- WHAT NEEDS TO BE DONE: Print nothing but the lines from the start of the listing below through the line that contains "BROOM, 60 +". Do not include the pictures.
====
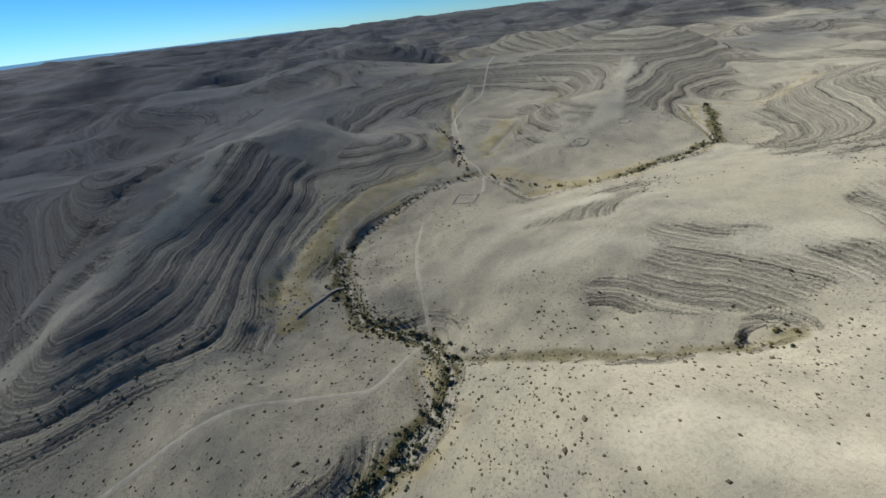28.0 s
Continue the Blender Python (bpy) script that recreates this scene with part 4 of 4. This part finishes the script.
# ---- bushes in the stream beds ----
def bush(name, material, seed, wide, high, label, category, group):
    """A bush: short forked stems and a crown of many small leaf sprays, with gaps."""
    rr = random.Random(seed)
    root = tagged(new(name), label, category, group)
    bm = bmesh.new()
    for k in range(5):
        a, lean = k * 1.26 + rr.uniform(-0.3, 0.3), rr.uniform(0.2, 0.55)
        m = pose(0, 0, 0, 0, 0, math.degrees(a)) @ pose(0, 0, 0, 0, math.degrees(lean), 0) @ Matrix.Translation((0, 0, high * 0.28 - 0.25))
        bmesh.ops.create_cone(bm, segments=5, radius1=0.09, radius2=0.03, depth=high * 0.62, cap_ends=True, matrix=m)
    part("stems", bm, BARK, root, "grey forked stems")
    bm = bmesh.new()
    lobes = [(rr.uniform(-0.5, 0.5) * wide, rr.uniform(-0.5, 0.5) * wide, rr.uniform(0.35, 0.75) * high, rr.uniform(0.35, 0.6)) for _ in range(7)]
    for lx, ly, lz, lr in lobes:
        for _ in range(34):
            d = Vector((rr.gauss(0, 1), rr.gauss(0, 1), rr.gauss(0, 0.8))).normalized() * (rr.uniform(0.45, 1.0) * lr)
            c = Vector((lx, ly, lz)) + Vector((d.x * wide, d.y * wide, d.z * high * 0.8))
            c.z = max(c.z, 0.08)
            s = rr.uniform(0.10, 0.22) * wide
            u = Vector((rr.gauss(0, 1), rr.gauss(0, 1), rr.gauss(0, 1))).normalized()
            w = u.orthogonal().normalized()
            q = [bm.verts.new(c + u * s), bm.verts.new(c + w * s * 0.6), bm.verts.new(c - u * s), bm.verts.new(c - w * s * 0.6)]
            bm.faces.new(q)
    part("crown", bm, material, root)
    return root


KINDS = []
for k in range(4):
    KINDS.append(bush("tamarisk_bush", TAMARISK, 40 + k, 1.0, 1.5, "dark green tamarisk bush growing in the dry stream bed", "bush", "tamarisk bushes in the stream beds"))
for k in range(3):
    KINDS.append(bush("broom_bush", BROOM, 60 + k, 0.9, 1.1, "yellow-green broom bush on the gully floor", "bush", "broom bushes in the gullies"))


def along(path, step, spread, rr):
    out = []
    for (ax, ay), (bx, by) in zip(path[:-1], path[1:]):
        n = max(1, int(math.hypot(bx - ax, by - ay) / step))
        for k in range(n):
            u = (k + rr.random()) / n
            out.append((ax + (bx - ax) * u + rr.gauss(0, spread), ay + (by - ay) * u + rr.gauss(0, spread)))
    return out


rr = random.Random(8)
spots = [(p, rr.choice((0, 1, 2, 3, 3, 5))) for path in GREEN[2:4] for p in along(path, 1.0, 2.8, rr)]
spots += [(p, rr.choice((0, 2, 4, 5, 6, 6))) for path in GREEN[:2] for p in along(path, 0.8, 1.6, rr)]
spots += [(p, rr.choice((0, 1, 4))) for path in GREEN[4:6] for p in along(path, 1.3, 1.3, rr)]
spots += [(p, rr.choice((1, 3, 4, 6))) for path in GREEN[6:] for p in along(path, 1.7, 1.8, rr)]
spots += [(p, rr.choice((0, 1, 3, 5))) for p in along([(-512, 396), (-511, 409), (-507, 430), (-503, 451), (-510, 480)], 1.4, 1.5, rr)]
spots += [(p, rr.choice((1, 5, 6))) for p in along([(-508, 396), (-490, 372), (-468, 355), (-450, 348)], 2.2, 1.2, rr)]
spots += [(p, rr.choice((0, 1, 5))) for p in along([(-584, 345), (-575, 363), (-545, 386), (-512, 396)], 1.6, 1.3, rr)]
spots += [(p, rr.choice((0, 5))) for p in along([(-489, 252), (-476, 252)], 1.4, 1.6, rr)]
low = np.array([p for path in GREEN[:4] for p in along(path, 0.12, 2.6, rr)] + [p for path in GREEN[4:] for p in along(path, 0.5, 1.6, rr)])
tagged(scattered("low_bushes", np.c_[low, heights(low[:, 0], low[:, 1]) + 0.08], 0.16 + 0.34 * r.uniform(0, 1, len(low)) ** 2, 0.8, TAMARISK, 9), "low dark green bushes crowding the dry stream beds", "bushes", kind="stuff")
used = set()
for (x, y), k in spots:
    s = rr.uniform(0.38, 0.95) * (1.6 if rr.random() < 0.10 else 1.0)
    m = pose(x, y, float(heights(np.array([x]), np.array([y]))[0]) - 0.06, 0, 0, rr.uniform(0, 360)) @ Matrix.Scale(s, 4)
    if k not in used:
        used.add(k)
        KINDS[k].matrix_basis = m
        continue
    made = copy_thing(KINDS[k], m)
    made.matrix_basis = m
for k, ob in enumerate(KINDS):
    if k not in used:
        ob.matrix_basis = pose(-560 + k, 285, float(heights(np.array([-560.0 + k]), np.array([285.0]))[0]))


# ---- tracks ----
TRACK = plain_material("pale trodden earth", (0.37, 0.338, 0.254), (0.48, 0.439, 0.330), 0.6, 0.95)


def ribbon(name, path, width, label, category):
    """A worn strip that lies on the ground along a path."""
    pts = []
    for (ax, ay), (bx, by) in zip(path[:-1], path[1:]):
        n = max(1, int(math.hypot(bx - ax, by - ay)))
        pts += [(ax + (bx - ax) * k / n, ay + (by - ay) * k / n) for k in range(n)]
    p = np.array(pts + [path[-1]])
    for _ in range(6):
        p[1:-1] = (p[:-2] + 2 * p[1:-1] + p[2:]) / 4
    d = np.gradient(p, axis=0)
    d /= np.linalg.norm(d, axis=1)[:, None]
    side = np.c_[-d[:, 1], d[:, 0]]
    wob = 1 + 0.5 * fbm(p[:, 0], p[:, 1], 7.0, 2, 141)
    rows = []
    for k in np.linspace(-0.5, 0.5, 5):
        q = p + side * (k * width * wob)[:, None]
        rows.append(np.c_[q, heights(q[:, 0], q[:, 1]) + (0.07 if abs(k) < 0.4 else -0.08)])
    v = np.stack(rows, 1).reshape(-1, 3)
    n = len(p)
    i = np.arange(n * 5).reshape(n, 5)
    f = np.stack([i[:-1, :-1], i[:-1, 1:], i[1:, 1:], i[1:, :-1]], -1).reshape(-1, 4)
    me = sheet(name, v, f)
    me.materials.append(TRACK)
    return tagged(new(name, me), label, category, kind="structure")


for k, (path, wide) in enumerate(zip(TRACKS, (1.9, 2.2, 1.2))):
    ribbon("road", path, wide, "pale dirt track worn into the desert ground", "dirt track")
for name in ("west_wadi", "west_wadi2", "north_wadi", "main_wadi"):
    for kind, other, places in LINES:
        if other == name:
            ribbon("stream_bed", [q[:2] for q in places], 1.0, "dry pale gravel bed of a desert stream", "stream bed")


# ---- walls and pens of piled stones ----
def stone_mesh(seed):
    rr = random.Random(seed)
    bm = bmesh.new()
    bmesh.ops.create_cube(bm, size=1.0)
    bmesh.ops.bevel(bm, geom=bm.edges[:], offset=0.14, segments=1, affect="EDGES")
    for v in bm.verts:
        v.co += Vector((rr.uniform(-0.1, 0.1), rr.uniform(-0.1, 0.1), rr.uniform(-0.1, 0.1)))
    me = bpy.data.meshes.new("stone")
    bm.to_mesh(me)
    bm.free()
    me.materials.append(STONE)
    return me


STONES = [stone_mesh(k) for k in range(5)]


def piled(name, path, courses, thick, label, category, gap=0.0):
    """A dry-stone wall: courses of rough stones along a path, each stone a part."""
    rr = random.Random(len(path) + courses)
    root = tagged(new(name), label, category)
    root.location = (*path[0], float(heights(np.array([path[0][0]]), np.array([path[0][1]]))[0]))
    for c in range(courses):
        for (ax, ay), (bx, by) in zip(path[:-1], path[1:]):
            length = math.hypot(bx - ax, by - ay)
            turn = math.degrees(math.atan2(by - ay, bx - ax))
            pos = rr.uniform(0, 0.3)
            while pos < length:
                w = rr.uniform(0.45, 0.85)
                if rr.random() > gap:
                    for side in (-0.5, 0.5):
                        x = ax + (bx - ax) * pos / length - math.sin(radians(turn)) * side * thick
                        y = ay + (by - ay) * pos / length + math.cos(radians(turn)) * side * thick
                        z = float(heights(np.array([x]), np.array([y]))[0]) + 0.12 + 0.30 * c
                        ob = new("stone", rr.choice(STONES))
                        ob.parent = root
                        ob.location = Vector((x, y, z)) - root.location
                        ob.rotation_euler = (rr.uniform(-0.2, 0.2), rr.uniform(-0.2, 0.2), radians(turn) + rr.uniform(-0.3, 0.3))
                        ob.scale = (w, thick * rr.uniform(0.8, 1.05), rr.uniform(0.3, 0.4))
                pos += w * 0.95
    return root


def ring(cx_, cy_, r_, n=14, squash=0.8):
    return [(cx_ + r_ * math.cos(6.283 * k / n), cy_ + r_ * squash * math.sin(6.283 * k / n)) for k in range(n + 1)]


piled("dry_stone_dam", [(-601, 312), (-594, 318), (-585, 325)], 2, 0.5, "long grey dry-stone dam across the yellow stream meadow", "wall", 0.1)
piled("stone_pen", ring(-442, 396, 4.2), 1, 0.36, "low round animal pen of pale piled stones", "pen", 0.12)
piled("stone_pen", ring(-408, 404, 3.4), 1, 0.36, "small round pen of pale stones on bare soil", "pen", 0.15)
piled("ruined_hut", [(-530, 366), (-521, 361), (-515, 370), (-524, 375), (-530, 366)], 1, 0.42, "ruined rectangular stone hut, its walls knee-high", "ruin", 0.2)

# mountains far beyond the western slopes; their haze is painted as a blue glow
m, t, p = mat("far mountains with glowing haze")
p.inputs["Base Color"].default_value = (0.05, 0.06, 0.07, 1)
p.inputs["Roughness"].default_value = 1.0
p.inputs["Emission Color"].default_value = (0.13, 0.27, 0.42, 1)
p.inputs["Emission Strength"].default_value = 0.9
bm = bmesh.new()
prev = None
for k in range(61):
    a = radians(98 + k * 1.6)
    d = 4700.0
    top = 101 + 16 * float(fbm(np.array([k * 12.0]), np.array([0.0]), 90.0, 3, 121)[0]) + 10 * math.sin(k * 0.11)
    low, high = bm.verts.new((-300 + d * math.cos(a), 250 + d * math.sin(a), -60)), bm.verts.new((-300 + (d + 60) * math.cos(a), 250 + (d + 60) * math.sin(a), top))
    back = bm.verts.new((-300 + (d + 130) * math.cos(a), 250 + (d + 130) * math.sin(a), -60))
    if prev:
        bm.faces.new((prev[0], low, high, prev[1]))
        bm.faces.new((prev[1], high, back, prev[2]))
    prev = (low, high, back)
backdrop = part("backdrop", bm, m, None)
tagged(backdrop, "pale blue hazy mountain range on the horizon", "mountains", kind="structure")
====
- EXERCISE ANSWER:
28.0 s
Continue the Blender Python (bpy) script that recreates this scene with part 4 of 4. This part finishes the script.
# ---- bushes in the stream beds ----
def bush(name, material, seed, wide, high, label, category, group):
    """A bush: short forked stems and a crown of many small leaf sprays, with gaps."""
    rr = random.Random(seed)
    root = tagged(new(name), label, category, group)
    bm = bmesh.new()
    for k in range(5):
        a, lean = k * 1.26 + rr.uniform(-0.3, 0.3), rr.uniform(0.2, 0.55)
        m = pose(0, 0, 0, 0, 0, math.degrees(a)) @ pose(0, 0, 0, 0, math.degrees(lean), 0) @ Matrix.Translation((0, 0, high * 0.28 - 0.25))
        bmesh.ops.create_cone(bm, segments=5, radius1=0.09, radius2=0.03, depth=high * 0.62, cap_ends=True, matrix=m)
    part("stems", bm, BARK, root, "grey forked stems")
    bm = bmesh.new()
    lobes = [(rr.uniform(-0.5, 0.5) * wide, rr.uniform(-0.5, 0.5) * wide, rr.uniform(0.35, 0.75) * high, rr.uniform(0.35, 0.6)) for _ in range(7)]
    for lx, ly, lz, lr in lobes:
        for _ in range(34):
            d = Vector((rr.gauss(0, 1), rr.gauss(0, 1), rr.gauss(0, 0.8))).normalized() * (rr.uniform(0.45, 1.0) * lr)
            c = Vector((lx, ly, lz)) + Vector((d.x * wide, d.y * wide, d.z * high * 0.8))
            c.z = max(c.z, 0.08)
            s = rr.uniform(0.10, 0.22) * wide
            u = Vector((rr.gauss(0, 1), rr.gauss(0, 1), rr.gauss(0, 1))).normalized()
            w = u.orthogonal().normalized()
            q = [bm.verts.new(c + u * s), bm.verts.new(c + w * s * 0.6), bm.verts.new(c - u * s), bm.verts.new(c - w * s * 0.6)]
            bm.faces.new(q)
    part("crown", bm, material, root)
    return root


KINDS = []
for k in range(4):
    KINDS.append(bush("tamarisk_bush", TAMARISK, 40 + k, 1.0, 1.5, "dark green tamarisk bush growing in the dry stream bed", "bush", "tamarisk bushes in the stream beds"))
for k in range(3):
    KINDS.append(bush("broom_bush", BROOM, 60 + k, 0.9, 1.1, "yellow-green broom bush on the gully floor", "bush", "broom bushes in the gullies"))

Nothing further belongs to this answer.